RECOMMENDATIONS FOR ACTION
Consensus was reached on the following recommendations, many of which are addressed specifically to the Special Programme. The essence of the recommendations has been preserved here, but they have been condensed and expressed in a broadly applicable form. In this form they are addressed to all agencies that undertake and/or fund research on fertility regulation methods, method introduction, and service delivery.
- Ensure that women's health advocates are incorporated into policy and programmatic activities.
- Promote national and regional exchanges between scientists and women's groups, in order to help the scientific community, international agencies and national governments to incorporate women's perspectives into their health and family planning priorities.
- Convene special meetings for scientists and women's health advocates, along the lines of this meeting, to discuss key topics, including:
- the development of new methods;
- the development of contraceptive vaccines;
- the use and further development of barrier methods;
- induced abortion.
- Involve women, and include women's perspectives, in the identification of research needs and priorities and in the implementation of research on reproductive health at country and regional levels.
Research
- Revise technical, methodological, and ethical guidelines for research, in line with women's perspectives and experiences; promote widespread awareness of these guidelines; and foster their implementation at the country level.
- Promote the institutionalization of ethics committees at country level, with the participation of women's health advocates.
- Establish minimum standards for the quality of care in clinical and introductory trials, and mechanisms for promoting and monitoring quality of care.
- Discuss and revise, incorporating women's perspectives, the definitions of and relative weight to be assigned to safety, efficacy, afford ability and acceptability in selecting and introducing fertility regulation methods.
- Encourage the formation of multidisciplinary research teams which include women's health advocates, and the use of participatory research methods at national, regional, and international levels.
Support research on:
- women's and men's views on and experiences with existing methods, and the attributes they most like or dislike;
- the comparative effects on women's health of fertility regulation methods, with attention to both pregnancy prevention and pregnancy termination;
- the use-effectiveness and acceptability of the withdrawal method;
- the safety and appropriateness of RU486 compared to surgical or vacuum aspiration abortion;
- the balance among safety, efficacy, afford ability and acceptability for particular methods, in relation to other methods, in particular settings.
Training
- Promote training in reproductive health issues including family planning, in medical, midwifery and nursing schools and other key institutions.

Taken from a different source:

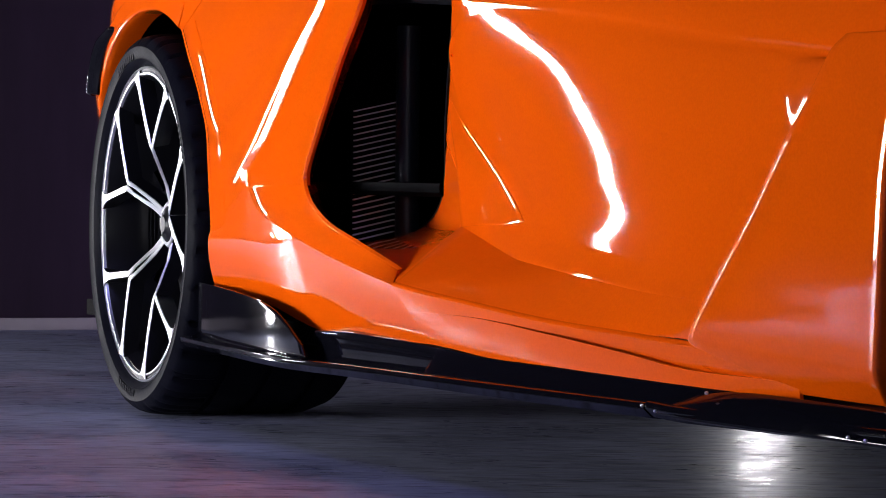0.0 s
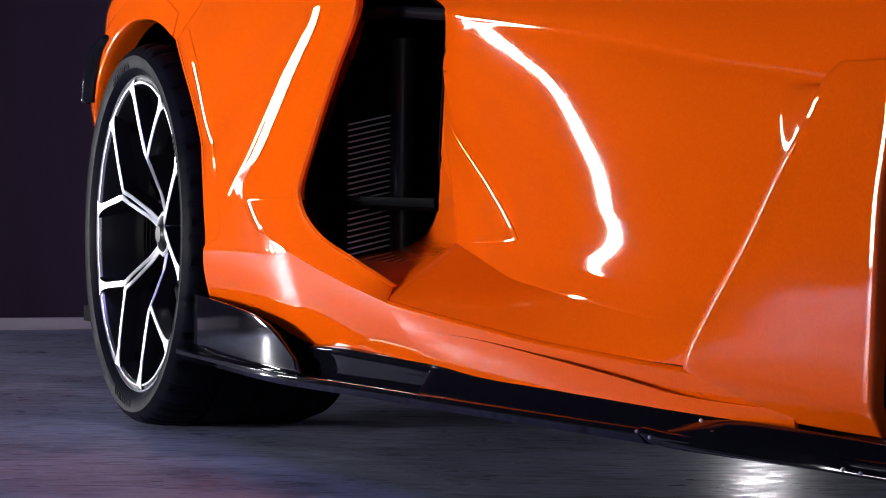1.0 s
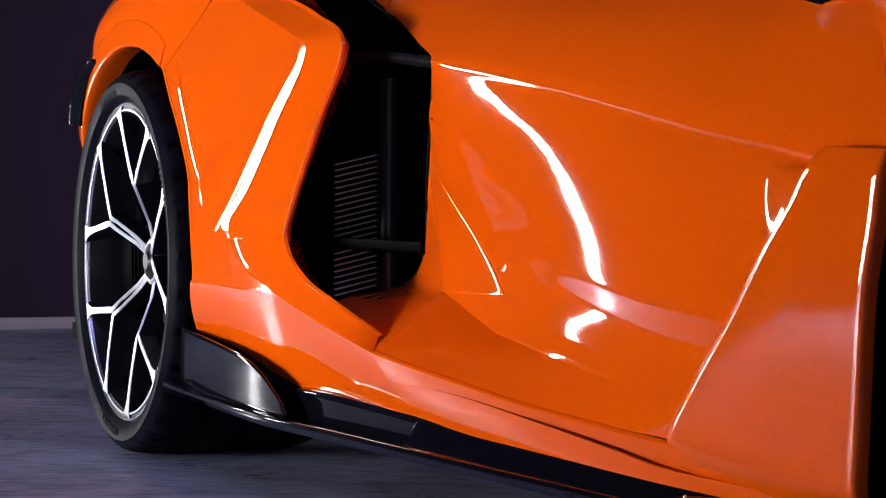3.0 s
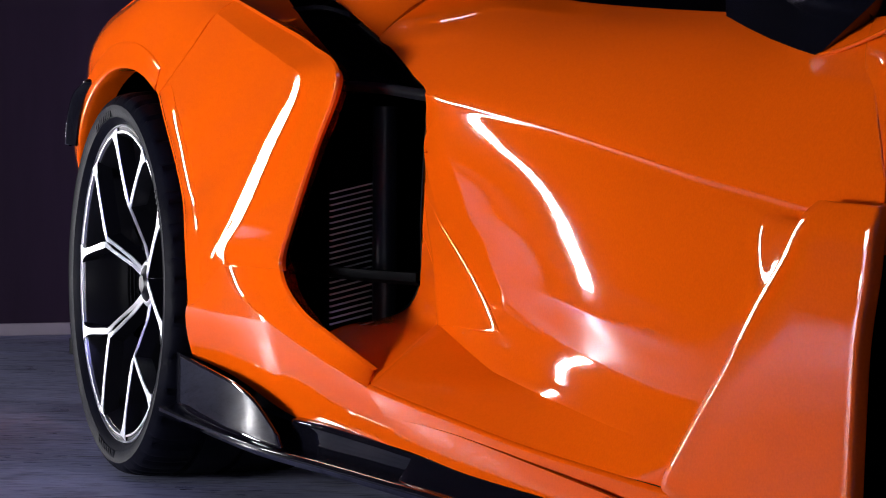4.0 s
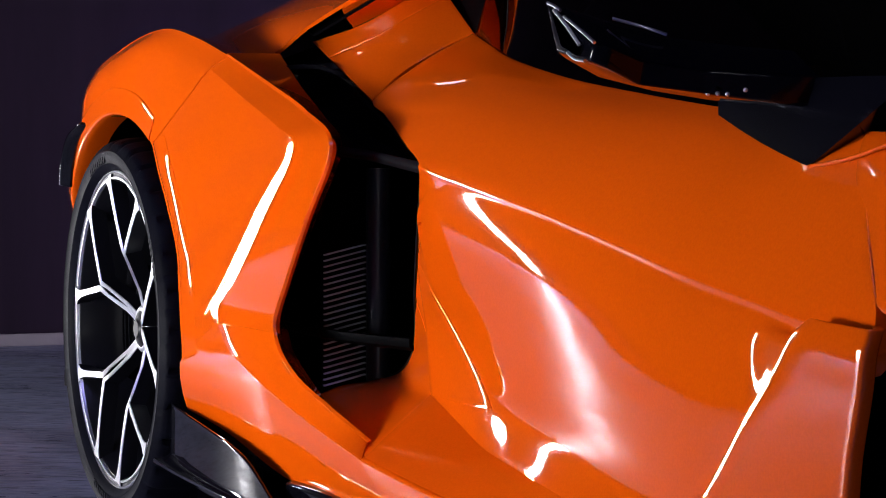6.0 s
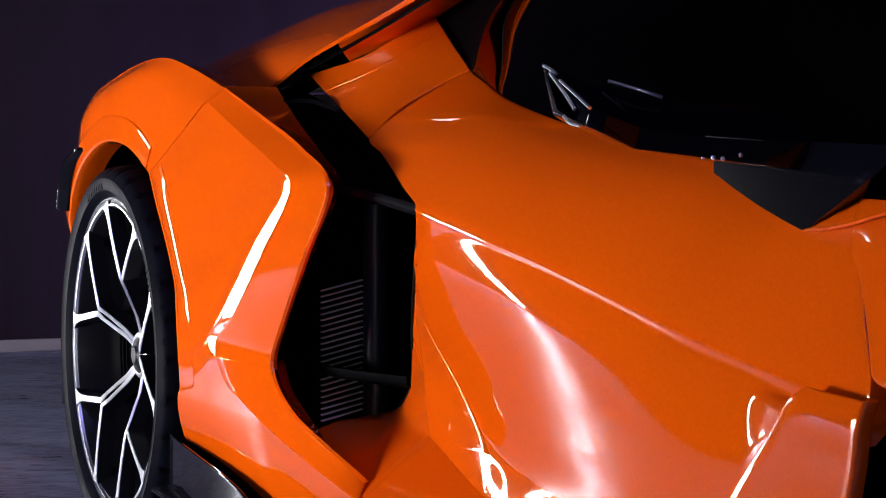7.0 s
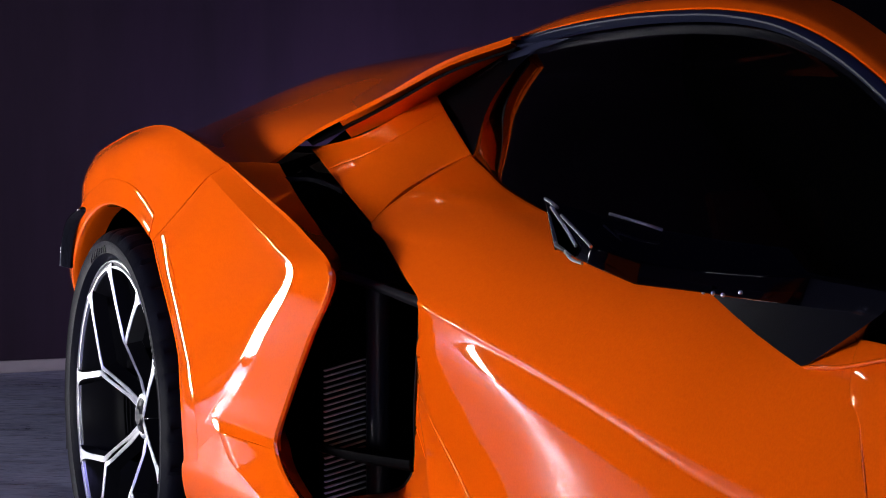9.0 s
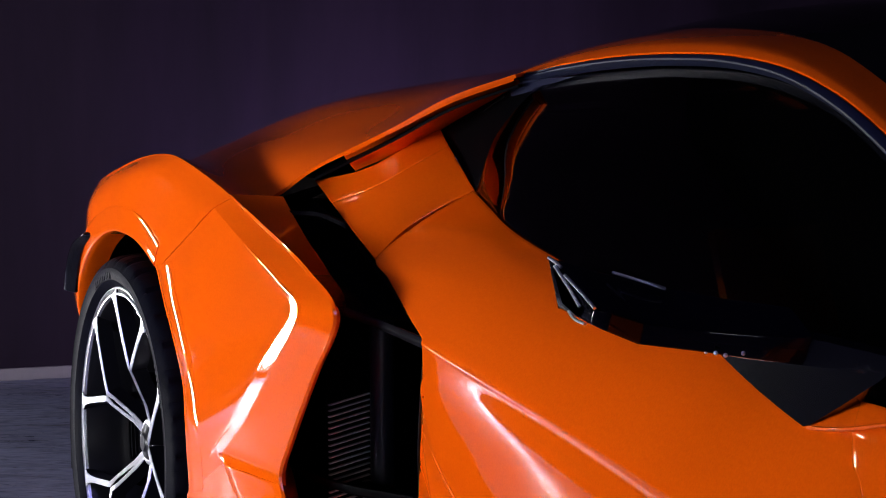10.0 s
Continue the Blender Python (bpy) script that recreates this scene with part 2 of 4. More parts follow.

Such training should pay attention to women's perspectives and to the "human" as well as technical dimensions of fertility regulation and reproductive health.
- Increase the number of women scientists; incorporate women's perspectives into scientific curricula and programmes; and train women's health advocates to participate in research on fertility regulation.
Introduction of fertility regulation methods
- Encourage the introduction of safer, more user-controlled methods.
- Involve women's health advocates in all phases of introductory trials including design, provider training, management, implementation, monitoring and evaluation.
- Review approaches to method introduction to encourage use of integrated health services, other aspects of quality of care, and more participatory approaches.
- Develop criteria and methods to evaluate the settings into which particular fertility regulation methods might be introduced, including the characteristics of health care infrastructure, the recurring costs of providing the method on a national scale, the quality and quantity of existing family planning services, and the status and roles of women.
- Encourage governments to do everything possible to prevent and eliminate unsafe abortion.
Information dissemination
- Disseminate results of research as widely as possible, in particular to women's health advocates and women's groups worldwide, in appropriate languages.
- Support existing women's health advocacy networks and publications, and promote dissemination of their information widely among the scientific community.